The difference between a regular winter snow storm and a lake effect snow storm are basically the way the storm is fueled and the amount of snow that may ensue. When cold, frigid air travels down from the polar regions, and collides with warmer air, clouds are formed, much like in a thunderstorm, and a snow storm may develop. These clouds, because of the lower temperatures in the winter months, will either produce snow, freezing rain, or sleet, depending on the temperature. The intensity of the snow storm, and the amount of snow that will be deposited, depends on the amount of moisture in the air, temperature, and wind speed. Snow storms may range in strength anywhere from squalls to blizzards, or, in the case of Nor’easters, storms that can produce winds of hurricane strength.
A lake effect snow storm develops much the same way, with a few very important exceptions. These storms head out over large bodies of water such as the Great Lakes, and the cold winds that trail behind them produce the condition known as lake effect snow. As these cold fronts move over the warmer waters below, they are intensified and fueled by the water, and are able to pick up more moisture than would be possible over land. The more moisture that is accumulated, the greater potential for a major snowstorm once it hits land on the leeward side.
Other factors that affect a lake effect snow storm and its intensity are the temperature of the water, how far over the water the storm has to travel, wind direction, and topography of the land on the leeward side.
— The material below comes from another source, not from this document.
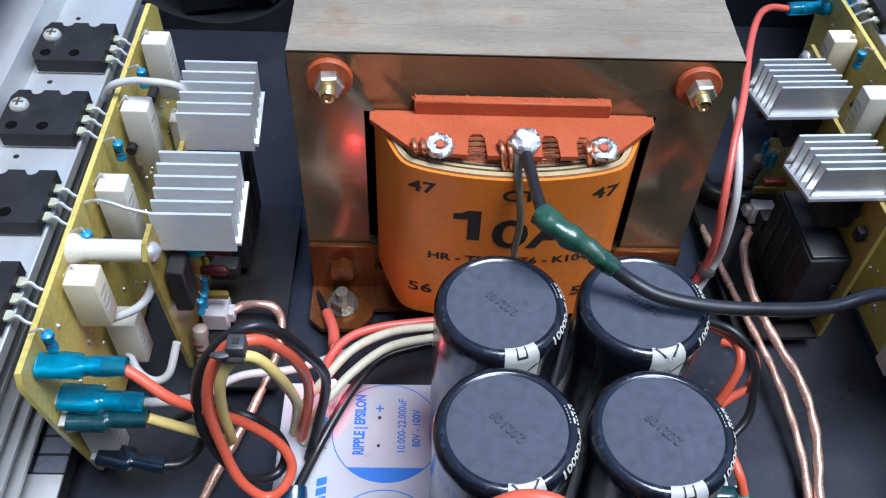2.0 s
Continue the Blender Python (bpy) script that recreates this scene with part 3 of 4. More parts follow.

Storms traveling over warmer water that has not frozen over, will pick up more moisture, and the further the storm has to travel over water, the more moisture it can accumulate. When the temperature difference between the air at 4,900 feet above sea level and the lake is at least 13 degrees C., conditions are right for more heat and moisture to move vertically upward.
The distance that the storm travels, known as fetch, and directional and wind speed shear are both factors that will determine amounts of precipitation, and either cause the storm to stall out, releasing large amounts of snow, or move quickly inland. A change in wind direction, may cause the storm to dissipate before it reaches land. And finally, the topography of the land will determine how far reaching the storm may be. Any elevation in the topography of the land on the leeward side will cause the storm to dump most of its snow upon reaching land, drying out the storm faster.
While any snow storm can be devastating and potentially deadly, when lake effect storms are predicted, there is a fairly good chance that the result will be measured in feet instead of inches.